Abdelkader El Mahdaouy - Accès à l'information dans les grandes collections textuelles en langue arabe

09:00

Saturday

Dec

2017

Thesis defence

Organized by:

Abdelkader El Mahdaouy

Speaker:

Abdelkader El Mahdaouy

Teams:

Lieu de soutenance :

Salle de conférences de la Faculté des Sciences Dhar El Mahraz -Fès, Maroc

Jury :

M. Mohand Boughanem, professeur, Université Toulouse 3 - CNRS-IRIT, rapporteur
M. Pierre Zweigenbaum, directeur de recherche, Université Paris-Saclay LIMSI-CNRS, rapporteur
M. Mohammed Ouçamah Cherkaoui Malki, professeur, Faculté des Sciences Dhar El Mahraz -Fès, examinateur
M. Brahim Ouhbi, professeur, Ecole Nationale Supérieure d'Art et Métiers- Meknès, examinateur
M. Eric Gaussier, professeur, Université Grenoble Alpes -Grenoble, directeur de thèse
M. Saïd Ouatik El Alaoui, professeur, Faculté des Sciences Dhar El Mahraz -Fès, directeur de thèse

Given the amount of Arabic textual information available on the web, developing effective Information Retrieval Systems (IRS) has become essential to retrieve relevant information. Most of the current Arabic SRIs are based on the bag-of-words representation, where documents are indexed using surface words, roots or stems. Two main drawbacks of the latter representation are the ambiguity of Single Word Terms (SWTs) and term mismatch.
The aim of this work is to deal with SWTs ambiguity and term mismatch.
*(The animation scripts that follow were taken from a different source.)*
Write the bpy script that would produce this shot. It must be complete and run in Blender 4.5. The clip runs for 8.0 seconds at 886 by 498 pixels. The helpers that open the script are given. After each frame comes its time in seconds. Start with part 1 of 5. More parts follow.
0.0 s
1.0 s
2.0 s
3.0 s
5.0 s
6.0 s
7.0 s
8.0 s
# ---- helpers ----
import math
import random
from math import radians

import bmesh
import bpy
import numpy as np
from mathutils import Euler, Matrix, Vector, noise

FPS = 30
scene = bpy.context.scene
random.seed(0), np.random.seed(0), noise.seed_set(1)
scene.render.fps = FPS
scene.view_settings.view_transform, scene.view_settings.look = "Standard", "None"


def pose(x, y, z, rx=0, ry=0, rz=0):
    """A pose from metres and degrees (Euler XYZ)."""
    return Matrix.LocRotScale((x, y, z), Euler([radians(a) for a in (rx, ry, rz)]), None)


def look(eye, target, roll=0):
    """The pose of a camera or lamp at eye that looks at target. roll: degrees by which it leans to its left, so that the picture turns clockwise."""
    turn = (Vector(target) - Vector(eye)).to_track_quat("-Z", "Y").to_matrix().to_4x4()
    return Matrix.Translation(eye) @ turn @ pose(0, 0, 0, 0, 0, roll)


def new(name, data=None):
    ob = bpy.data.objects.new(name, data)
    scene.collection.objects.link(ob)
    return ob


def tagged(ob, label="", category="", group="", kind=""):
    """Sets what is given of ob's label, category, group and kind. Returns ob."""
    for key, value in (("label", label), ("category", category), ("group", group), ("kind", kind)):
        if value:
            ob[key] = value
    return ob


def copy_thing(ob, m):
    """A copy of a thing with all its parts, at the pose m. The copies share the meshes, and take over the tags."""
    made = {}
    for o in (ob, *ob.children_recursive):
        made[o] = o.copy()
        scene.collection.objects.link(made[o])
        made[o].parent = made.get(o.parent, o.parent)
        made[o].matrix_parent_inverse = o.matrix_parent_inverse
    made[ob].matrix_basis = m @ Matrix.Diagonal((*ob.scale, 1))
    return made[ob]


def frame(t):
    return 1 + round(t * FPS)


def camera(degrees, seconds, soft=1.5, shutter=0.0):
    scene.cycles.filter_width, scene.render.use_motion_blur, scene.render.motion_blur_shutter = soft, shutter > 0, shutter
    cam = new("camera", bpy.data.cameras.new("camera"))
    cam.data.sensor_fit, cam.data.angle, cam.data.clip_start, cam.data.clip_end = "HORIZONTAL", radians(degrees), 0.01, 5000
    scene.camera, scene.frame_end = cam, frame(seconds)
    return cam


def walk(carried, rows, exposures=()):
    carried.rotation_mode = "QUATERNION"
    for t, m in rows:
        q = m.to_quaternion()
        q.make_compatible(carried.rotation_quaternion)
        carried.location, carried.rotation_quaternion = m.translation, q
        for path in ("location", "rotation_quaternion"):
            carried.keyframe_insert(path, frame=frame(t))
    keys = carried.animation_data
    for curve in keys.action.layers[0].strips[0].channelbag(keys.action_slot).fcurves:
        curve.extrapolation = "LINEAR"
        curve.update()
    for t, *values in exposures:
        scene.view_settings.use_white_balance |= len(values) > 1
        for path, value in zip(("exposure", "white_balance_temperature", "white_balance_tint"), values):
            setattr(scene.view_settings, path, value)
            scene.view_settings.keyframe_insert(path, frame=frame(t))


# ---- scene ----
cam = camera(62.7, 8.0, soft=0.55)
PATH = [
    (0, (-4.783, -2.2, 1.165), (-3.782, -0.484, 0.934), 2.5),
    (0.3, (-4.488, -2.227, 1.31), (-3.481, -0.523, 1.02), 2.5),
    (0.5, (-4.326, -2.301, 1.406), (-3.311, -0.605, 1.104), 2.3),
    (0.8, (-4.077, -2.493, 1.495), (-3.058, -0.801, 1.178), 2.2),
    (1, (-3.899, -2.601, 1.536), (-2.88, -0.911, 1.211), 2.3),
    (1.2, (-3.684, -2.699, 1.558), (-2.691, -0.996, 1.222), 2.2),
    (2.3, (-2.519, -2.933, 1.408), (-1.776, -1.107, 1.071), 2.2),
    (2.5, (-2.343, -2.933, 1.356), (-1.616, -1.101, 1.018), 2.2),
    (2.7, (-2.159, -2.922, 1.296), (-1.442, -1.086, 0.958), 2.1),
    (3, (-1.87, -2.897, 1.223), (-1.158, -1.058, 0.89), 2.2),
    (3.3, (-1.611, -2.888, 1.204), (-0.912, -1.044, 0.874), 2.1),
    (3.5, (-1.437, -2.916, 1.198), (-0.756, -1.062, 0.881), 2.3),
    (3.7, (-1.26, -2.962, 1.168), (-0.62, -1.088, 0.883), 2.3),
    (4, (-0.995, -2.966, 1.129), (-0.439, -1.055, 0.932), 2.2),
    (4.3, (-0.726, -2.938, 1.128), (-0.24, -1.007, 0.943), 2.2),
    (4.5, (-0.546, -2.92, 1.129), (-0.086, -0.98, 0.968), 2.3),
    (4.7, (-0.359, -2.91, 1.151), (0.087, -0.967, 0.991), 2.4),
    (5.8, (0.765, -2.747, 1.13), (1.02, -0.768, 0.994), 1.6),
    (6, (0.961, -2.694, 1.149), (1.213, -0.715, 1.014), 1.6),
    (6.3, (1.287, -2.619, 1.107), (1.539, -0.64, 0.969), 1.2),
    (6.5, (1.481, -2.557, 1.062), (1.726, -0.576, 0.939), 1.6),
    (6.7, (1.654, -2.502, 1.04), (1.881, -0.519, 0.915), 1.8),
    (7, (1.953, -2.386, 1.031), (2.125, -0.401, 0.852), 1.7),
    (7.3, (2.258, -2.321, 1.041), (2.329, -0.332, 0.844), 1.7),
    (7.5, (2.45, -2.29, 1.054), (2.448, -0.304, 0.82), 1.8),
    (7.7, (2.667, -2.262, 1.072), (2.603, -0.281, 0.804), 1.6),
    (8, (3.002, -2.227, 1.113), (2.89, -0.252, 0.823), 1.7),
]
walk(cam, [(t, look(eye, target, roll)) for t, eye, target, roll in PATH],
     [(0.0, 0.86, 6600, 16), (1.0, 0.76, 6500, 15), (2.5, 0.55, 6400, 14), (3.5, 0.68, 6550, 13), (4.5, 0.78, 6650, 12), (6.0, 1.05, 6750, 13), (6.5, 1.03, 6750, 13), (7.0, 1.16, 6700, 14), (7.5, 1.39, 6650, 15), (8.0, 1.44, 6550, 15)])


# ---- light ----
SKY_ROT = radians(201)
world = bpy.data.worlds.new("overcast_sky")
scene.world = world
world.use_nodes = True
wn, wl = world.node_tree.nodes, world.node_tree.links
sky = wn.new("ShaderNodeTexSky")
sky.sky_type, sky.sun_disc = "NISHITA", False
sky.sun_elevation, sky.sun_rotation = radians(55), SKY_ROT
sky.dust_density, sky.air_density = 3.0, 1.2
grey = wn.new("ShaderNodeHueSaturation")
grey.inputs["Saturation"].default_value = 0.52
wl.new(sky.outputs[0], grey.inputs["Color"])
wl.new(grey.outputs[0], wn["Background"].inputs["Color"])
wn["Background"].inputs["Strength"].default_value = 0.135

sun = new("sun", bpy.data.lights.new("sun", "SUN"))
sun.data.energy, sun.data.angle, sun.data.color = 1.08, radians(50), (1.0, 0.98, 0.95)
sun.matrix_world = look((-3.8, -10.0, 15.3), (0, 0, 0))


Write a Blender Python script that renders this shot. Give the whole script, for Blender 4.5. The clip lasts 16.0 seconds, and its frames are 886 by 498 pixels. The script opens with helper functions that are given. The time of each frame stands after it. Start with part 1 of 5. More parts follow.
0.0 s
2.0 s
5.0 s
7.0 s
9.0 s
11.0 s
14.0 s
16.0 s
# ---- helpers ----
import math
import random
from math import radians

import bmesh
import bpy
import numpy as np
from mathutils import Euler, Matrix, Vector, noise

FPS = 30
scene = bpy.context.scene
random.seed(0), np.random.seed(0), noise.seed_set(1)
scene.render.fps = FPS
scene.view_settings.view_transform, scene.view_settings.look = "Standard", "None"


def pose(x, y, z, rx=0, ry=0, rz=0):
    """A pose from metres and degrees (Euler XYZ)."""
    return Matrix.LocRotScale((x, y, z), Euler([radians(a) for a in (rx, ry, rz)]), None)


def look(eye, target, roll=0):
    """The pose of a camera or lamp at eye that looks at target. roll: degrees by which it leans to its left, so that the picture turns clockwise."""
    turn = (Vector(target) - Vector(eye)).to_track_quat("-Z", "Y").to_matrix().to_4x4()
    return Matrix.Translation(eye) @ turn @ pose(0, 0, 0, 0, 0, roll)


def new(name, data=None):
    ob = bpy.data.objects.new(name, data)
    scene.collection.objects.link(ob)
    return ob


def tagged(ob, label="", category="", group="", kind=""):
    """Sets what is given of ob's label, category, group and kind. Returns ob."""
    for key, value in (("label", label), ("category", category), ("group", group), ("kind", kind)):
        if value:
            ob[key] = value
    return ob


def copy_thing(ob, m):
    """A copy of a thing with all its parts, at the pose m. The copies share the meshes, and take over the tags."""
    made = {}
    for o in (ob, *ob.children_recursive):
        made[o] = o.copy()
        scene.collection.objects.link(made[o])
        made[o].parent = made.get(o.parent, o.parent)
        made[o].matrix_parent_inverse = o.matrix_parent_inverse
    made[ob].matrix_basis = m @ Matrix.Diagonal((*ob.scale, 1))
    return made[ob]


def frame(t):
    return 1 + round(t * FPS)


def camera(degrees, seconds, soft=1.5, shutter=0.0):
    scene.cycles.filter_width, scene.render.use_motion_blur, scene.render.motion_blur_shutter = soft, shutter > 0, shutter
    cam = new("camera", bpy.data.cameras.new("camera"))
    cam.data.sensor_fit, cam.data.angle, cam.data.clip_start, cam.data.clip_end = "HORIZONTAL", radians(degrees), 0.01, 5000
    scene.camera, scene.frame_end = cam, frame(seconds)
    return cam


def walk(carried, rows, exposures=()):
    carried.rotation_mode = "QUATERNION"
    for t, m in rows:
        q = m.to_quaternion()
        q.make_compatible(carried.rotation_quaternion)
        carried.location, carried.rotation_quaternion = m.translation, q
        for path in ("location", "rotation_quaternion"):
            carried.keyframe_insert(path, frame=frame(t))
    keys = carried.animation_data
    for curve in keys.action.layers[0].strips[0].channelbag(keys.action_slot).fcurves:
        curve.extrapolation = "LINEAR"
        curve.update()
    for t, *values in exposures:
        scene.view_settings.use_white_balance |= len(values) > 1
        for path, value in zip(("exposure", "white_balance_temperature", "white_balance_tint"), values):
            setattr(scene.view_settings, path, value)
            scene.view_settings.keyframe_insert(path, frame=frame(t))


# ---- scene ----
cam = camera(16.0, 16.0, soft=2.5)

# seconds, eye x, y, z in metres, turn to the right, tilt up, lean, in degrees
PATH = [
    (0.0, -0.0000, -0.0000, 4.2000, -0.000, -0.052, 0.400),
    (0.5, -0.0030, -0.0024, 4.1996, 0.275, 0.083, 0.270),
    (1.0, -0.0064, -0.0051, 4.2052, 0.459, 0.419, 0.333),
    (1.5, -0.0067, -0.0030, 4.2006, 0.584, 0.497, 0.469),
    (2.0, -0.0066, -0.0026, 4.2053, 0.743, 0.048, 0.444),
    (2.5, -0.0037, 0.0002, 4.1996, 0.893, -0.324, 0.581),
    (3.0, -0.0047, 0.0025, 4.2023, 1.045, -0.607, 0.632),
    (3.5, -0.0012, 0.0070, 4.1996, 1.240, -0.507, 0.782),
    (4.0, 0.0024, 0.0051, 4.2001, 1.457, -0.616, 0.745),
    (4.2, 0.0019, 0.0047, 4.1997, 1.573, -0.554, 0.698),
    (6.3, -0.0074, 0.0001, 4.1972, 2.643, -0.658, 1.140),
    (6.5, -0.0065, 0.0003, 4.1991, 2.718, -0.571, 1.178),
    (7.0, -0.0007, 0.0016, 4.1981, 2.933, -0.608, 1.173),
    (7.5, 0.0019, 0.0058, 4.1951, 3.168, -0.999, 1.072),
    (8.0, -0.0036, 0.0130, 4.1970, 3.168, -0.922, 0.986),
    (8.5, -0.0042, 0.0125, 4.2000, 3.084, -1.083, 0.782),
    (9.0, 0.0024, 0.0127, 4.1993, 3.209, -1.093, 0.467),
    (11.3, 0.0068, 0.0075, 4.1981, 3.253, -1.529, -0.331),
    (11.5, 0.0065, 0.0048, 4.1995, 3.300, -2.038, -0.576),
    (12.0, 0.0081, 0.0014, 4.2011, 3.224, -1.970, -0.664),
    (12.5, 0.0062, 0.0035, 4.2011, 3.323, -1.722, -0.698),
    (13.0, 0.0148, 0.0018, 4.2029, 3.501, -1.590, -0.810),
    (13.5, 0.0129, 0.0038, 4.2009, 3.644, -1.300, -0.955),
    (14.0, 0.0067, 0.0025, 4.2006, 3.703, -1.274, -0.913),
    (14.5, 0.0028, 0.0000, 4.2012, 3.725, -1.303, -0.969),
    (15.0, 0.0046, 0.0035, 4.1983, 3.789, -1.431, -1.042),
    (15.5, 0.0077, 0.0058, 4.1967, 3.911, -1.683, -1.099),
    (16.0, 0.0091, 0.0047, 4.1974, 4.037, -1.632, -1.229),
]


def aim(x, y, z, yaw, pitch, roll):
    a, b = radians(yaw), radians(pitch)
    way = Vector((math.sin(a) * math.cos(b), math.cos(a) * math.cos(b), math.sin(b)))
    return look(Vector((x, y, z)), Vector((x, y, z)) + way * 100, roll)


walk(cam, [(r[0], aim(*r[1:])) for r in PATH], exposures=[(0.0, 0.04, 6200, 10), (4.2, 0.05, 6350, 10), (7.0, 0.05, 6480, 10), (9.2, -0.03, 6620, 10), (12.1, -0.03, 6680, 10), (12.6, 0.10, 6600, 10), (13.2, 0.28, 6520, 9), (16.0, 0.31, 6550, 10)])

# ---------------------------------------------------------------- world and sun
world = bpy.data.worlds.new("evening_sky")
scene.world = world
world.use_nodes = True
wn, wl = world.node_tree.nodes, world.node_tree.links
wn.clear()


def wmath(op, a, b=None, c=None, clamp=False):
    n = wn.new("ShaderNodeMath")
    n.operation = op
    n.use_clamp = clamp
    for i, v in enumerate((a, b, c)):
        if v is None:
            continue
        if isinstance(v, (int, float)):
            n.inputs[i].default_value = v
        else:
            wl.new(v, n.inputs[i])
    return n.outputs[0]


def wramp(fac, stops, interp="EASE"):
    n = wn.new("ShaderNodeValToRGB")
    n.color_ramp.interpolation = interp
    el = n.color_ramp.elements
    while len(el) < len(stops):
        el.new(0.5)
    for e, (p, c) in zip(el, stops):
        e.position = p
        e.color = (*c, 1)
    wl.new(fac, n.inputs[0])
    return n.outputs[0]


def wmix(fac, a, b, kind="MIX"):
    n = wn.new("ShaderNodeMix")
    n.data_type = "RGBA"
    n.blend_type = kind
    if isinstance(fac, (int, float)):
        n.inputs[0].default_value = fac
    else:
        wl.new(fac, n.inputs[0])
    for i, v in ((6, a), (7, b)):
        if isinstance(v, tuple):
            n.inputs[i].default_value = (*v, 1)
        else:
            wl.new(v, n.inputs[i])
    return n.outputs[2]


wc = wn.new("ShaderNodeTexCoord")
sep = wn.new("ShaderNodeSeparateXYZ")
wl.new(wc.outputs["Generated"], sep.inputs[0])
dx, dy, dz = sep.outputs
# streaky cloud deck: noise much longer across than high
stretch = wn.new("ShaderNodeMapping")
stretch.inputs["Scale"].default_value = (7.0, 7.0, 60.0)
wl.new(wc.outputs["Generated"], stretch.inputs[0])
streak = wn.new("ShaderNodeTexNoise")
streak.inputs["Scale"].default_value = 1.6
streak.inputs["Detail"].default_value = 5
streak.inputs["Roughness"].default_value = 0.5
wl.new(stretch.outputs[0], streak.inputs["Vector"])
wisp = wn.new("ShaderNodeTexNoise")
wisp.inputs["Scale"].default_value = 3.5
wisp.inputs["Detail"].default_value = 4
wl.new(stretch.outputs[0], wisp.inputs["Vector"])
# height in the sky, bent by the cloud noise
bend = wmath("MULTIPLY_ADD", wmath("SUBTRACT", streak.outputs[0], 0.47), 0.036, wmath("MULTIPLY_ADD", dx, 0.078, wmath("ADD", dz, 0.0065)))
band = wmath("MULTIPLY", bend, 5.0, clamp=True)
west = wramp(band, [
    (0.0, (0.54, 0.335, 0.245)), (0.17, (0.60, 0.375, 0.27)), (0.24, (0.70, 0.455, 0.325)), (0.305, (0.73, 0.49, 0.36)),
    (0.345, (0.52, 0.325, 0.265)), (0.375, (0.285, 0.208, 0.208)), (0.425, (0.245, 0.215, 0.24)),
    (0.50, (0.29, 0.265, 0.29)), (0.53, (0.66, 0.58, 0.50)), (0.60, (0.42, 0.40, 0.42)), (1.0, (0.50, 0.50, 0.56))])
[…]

Accordingly, we propose four contributions to improve Arabic content representation, indexing, and retrieval. The first contribution consists of representing Arabic documents using Multi-Word Terms (MWTs). The latter is motivated by the fact that MWTs are more precise representational units and less ambiguous than isolated SWTs. Hence, we propose a hybrid method to extract Arabic MWTs, which combines linguistic and statistic filtering of MWT candidates. The linguistic filter uses POS tagging to identify MWTs candidates that fit a set of syntactic patterns and handles the problem of MWTs variation. Then, the statistical filter rank MWT candidate using our proposed association measure that combines contextual information and both termhood and unithood measures. In the second contribution, we explore and evaluate several IR models for ranking documents using both SWTs and MWTs. Additionally, we investigate a wide range of proximity-based IR models for Arabic IR. Then, we introduce a formal condition that IR models should satisfy to deal adequately with term dependencies. The third contribution consists of a method based on Distributed Representation of Word vectors, namely Word Embedding (WE), for Arabic IR. It relies on incorporating WE semantic similarities into existing probabilistic IR models in order to deal with term mismatch. The aim is to allow distinct, but semantically similar terms to contribute to documents scores. The last contribution is a method to incorporate WE similarity into Pseud-Relevance Feedback PRF for Arabic Information Retrieval. The main idea is to select expansion terms using their distribution in the set of top pseudo-relevant documents along with their similarity to the original query terms.
The experimental validation of all the proposed contributions is performed using standard Arabic TREC 2002/2001 collection.